A key generic accuracy score is composed of a set of basic descriptive queries: those that count the number of distinct users and number of rows, and do simple statistical operations like sum, average, min, and max, accompanied by basic filtering conditions (SQL ‘WHERE’ clause).
An accuracy score can be made friendly by limiting itself to the kinds of queries that the corresponding use case calls for. To give an example, suppose that a shopping mall wishes to know generally where its visitors live and work, say for marketing purposes, and so wishes to buy this information from a tele-communications company that holds mobility data (the time and cell tower from which the network was accessed). The tele-communications company of course holds a great deal of information about users, either directly or through inference. For instance, exactly where the users live, whether they make payments on time, how much they use their devices, what services they use, and so on. Since the shopping mall is only buying general location data, the company suppresses all non-location data, and then groups users by zip code and reports numbers of visitors in hourly increments, rounding to the nearest 20 labeled by the zip code where they live and work.

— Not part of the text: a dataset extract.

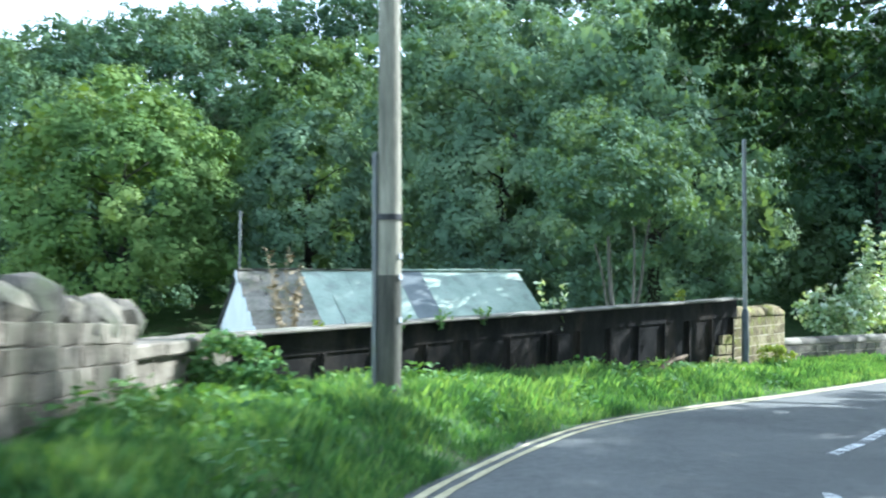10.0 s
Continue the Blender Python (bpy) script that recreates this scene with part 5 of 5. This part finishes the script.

To measure the true utility of this de-identification scheme, it would be silly to query about visitors’ payments to the tele-communications company since that is not the purpose of the de-identification and that data was suppressed altogether. Assuming that the mall doesn’t time need accuracy better than hourly, or location accuracy better than zip-code, it would be pointless for the utility queries to request say a histogram with 5-minute time or 100-meter location accuracy. As such, the targeted utility measure would only request histograms at 1-hour increments and for zip code locations only.
Nevertheless it is important to understand that this de-identification scheme is not general, and the generic utility measures would show this.
Utility Software Framework
The Open GDA Score Project provides a software framework for utility scores. The framework applies queries to both raw and de-identified datasets and automatically computes coverage and accuracy.